While Janvey is supposed to be gathering what is left of Stanford's assets to distribute to investors, he has drawn fury for not communicating with them, and for attempting to collect some $27 million in fees for his work. The meeting appears to have eased some of the tensions, even on the issue of Janvey's fees.
"The amount of investigative work the receiver has had to undergo just to make heads or tails of Stanford's scattered assets is astonishing," said Angela Shaw, a founder of the Stanford Victims Coalition who attended the meeting. "This is work that could have been prevented or should have already been done by the criminal prosecutors and the financial regulators," said Shaw, who, along with her husband, lost $2 million invested with Stanford.
A spokeswoman for Janvey confirmed the meeting, calling it "positive and productive."
"We look forward to assisting the coalition in its continuing efforts on behalf of all the victims of the Stanford fraud," said Kristie Blumenstein of the law firm Krage & Janvey. She would not comment on why it took so long to meet with the victims' group.
But despite the new lines of communication, recovering money for victims of the alleged $8 billion fraud is proving difficult — and contentious.
Next Monday, Nov. 2, Janvey will argue before a United States appeals court that he should be allowed to "claw back" millions of dollars from hundreds of Stanford investors who managed to withdraw their funds before the alleged Ponzi scheme collapsed. The Securities and Exchange Commission, as well as the investors Janvey is targeting, argue the clawbacks are illegal and are aimed at innocent victims.

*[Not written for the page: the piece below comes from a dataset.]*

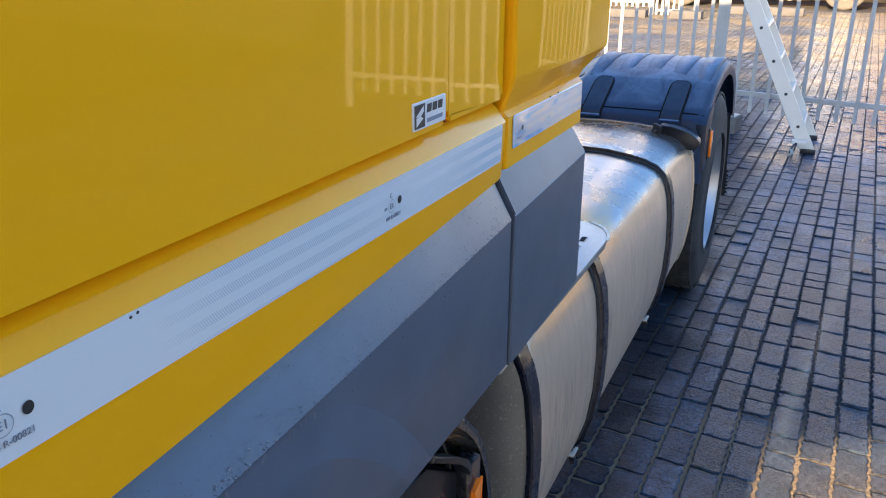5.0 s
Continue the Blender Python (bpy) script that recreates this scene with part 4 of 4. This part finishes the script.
def paver_mesh(length, seed):
    """A worn top face with a chipped zigzag long edge, rounded off and falling into the joint."""
    rnd = random.Random(seed)
    n = 9 if length > 0.2 else 5
    amp, g = 0.0066, 0.0040
    ys = [g + (length - 2 * g) * i / (n - 1) for i in range(n)]
    zig = [amp * (0.5 if i % 2 else -0.5) for i in range(n)]
    right = [(PW - g + z, y) for y, z in zip(ys, zig)]
    left = [(g + z, y) for y, z in zip(ys, zig)]
    wave = (0.0035, 0.0, -0.0035)
    ends = [(PW * (0.75 - 0.25 * k), length - g - wave[k] + rnd.gauss(0, 0.0010)) for k in range(3)], [(PW * (0.25 + 0.25 * k), g + wave[k] + rnd.gauss(0, 0.0010)) for k in range(3)]
    loop = right + ends[0] + left[::-1] + ends[1]
    cx, cy = PW / 2, length / 2
    m = len(loop)
    wear = [abs(rnd.gauss(0, 0.0015)) for _ in loop]
    v = []
    for inset, z in ((0.0060, 0.0), (0.0020, -0.0030), (-0.0006, -0.017)):
        for (x, y), w in zip(loop, wear):
            k = inset + w
            v.append((cx + (x - cx) * (1 - k / cx), cy + (y - cy) * (1 - k / cy), z + rnd.uniform(-0.0007, 0.0007)))
    f = [tuple(range(m))]
    for r in range(2):
        for i in range(m):
            j = (i + 1) % m
            f.append((r * m + i, (r + 1) * m + i, (r + 1) * m + j, r * m + j))
    return v, f


MESHES = {}
for kind_, length in (("long", PL), ("half", PL / 2)):
    for s in range(8):
        v, f = paver_mesh(length, s)
        me = bpy.data.meshes.new("paver")
        me.from_pydata(v, [], f)
        me.polygons.foreach_set("use_smooth", [len(q) == 4 for q in f])
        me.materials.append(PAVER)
        MESHES[kind_, s] = (me, v, f)

X0, X1, Y0, Y1 = -6.951, 6.5, -4.6, 25.5
LEAN = 0.033      # the rows run slightly askew to the truck
all_v, all_f = [], []
made = 0
for c in range(int((X1 - X0) / PW)):
    x = X0 + c * PW
    y = Y0 + (PL / 2 if c % 2 else 0)
    while y < Y1:
        kind_ = "half" if random.random() < 0.22 else "long"
        length = PL if kind_ == "long" else PL / 2
        me, v, f = MESHES[kind_, random.randrange(8)]
        lift = 0.003 * noise.noise(Vector((x * 0.9, y * 0.9, 3))) + random.uniform(-0.0022, 0.0022)
        slack = 0.012 if y < 3.6 else 0.019
        tx, ty = random.gauss(0, slack), random.gauss(0, slack)
        if 0.10 < x < 1.20 and 0.9 < y < 3.6 and made < 300:
            o = new("paver", me)
            o.parent = pavement
            o.location, o.rotation_euler = (x + LEAN * y + random.gauss(0, 0.0012), y, lift), (ty, -tx, random.gauss(-LEAN, 0.008))
            made += 1
        elif not (x < -2.8 and y < 4.0) and not (x > 4.2 and y > 12.0):
            base = len(all_v)
            turn = random.gauss(-LEAN, 0.008)
            all_v += [(x + LEAN * y + a - turn * (b - 0.1), y + b + turn * (a - 0.056), z + lift + tx * (a - 0.056) + ty * (b - 0.1)) for a, b, z in v]
            all_f += [tuple(base + i for i in q) for q in f]
        y += length
me = bpy.data.meshes.new("pavers")
me.from_pydata(all_v, [], all_f)
me.polygons.foreach_set("use_smooth", [len(q) == 4 for q in all_f])
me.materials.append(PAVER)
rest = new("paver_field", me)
rest.parent = pavement
tagged(rest, kind="stuff")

But on the other side are investors like Annalisa Mendez of Austin, Texas, who were unable to get their money out in time.
"I fail to see why a small number of us who were tipped by our brokers to get out should be allowed to do so at the expense of everyone else," Mendez wrote in an e-mail to CNBC. "To put this in perspective, 2% of the victims could walk away with what could well be 50% of the total amount recovered for the Estate."
Because the clawback issue pits one group of investors against another, the Stanford Victims Coalition has not taken a position ahead of next week's arguments.
Instead, the group is focusing on trying to get insurance coverage from the Securities Investor Protection Corporation, SIPC, which typically insures securities at member firms for up to $500,000.
SIPC did cover victims of the Madoff fraud, for example, but has refused to pay Stanford investors, arguing the certificates of deposit — which were issued by Stanford's offshore bank in Antigua — are not covered.
The victims' coalition recently took up a collection to hire a former SIPC attorney to argue their case, and the group says Janvey has agreed to help as well. But that effort could also pit victims against one another, since the SIPC coverage may only extend to investors who purchased their CD's through Stanford's U.S. broker-dealer, a SIPC member. Others, mainly international investors, could be out of luck.
Still, the SIPC coverage, along with lawsuits targeting everyone from Stanford's insurance carriers to the government of Antigua, may be the investors' best hope.
Following the meeting with Janvey, the victims' coalition acknowledged what many have feared for months: "The recovery is expected to take several years and will be pennies on the dollar," the group said in a statement.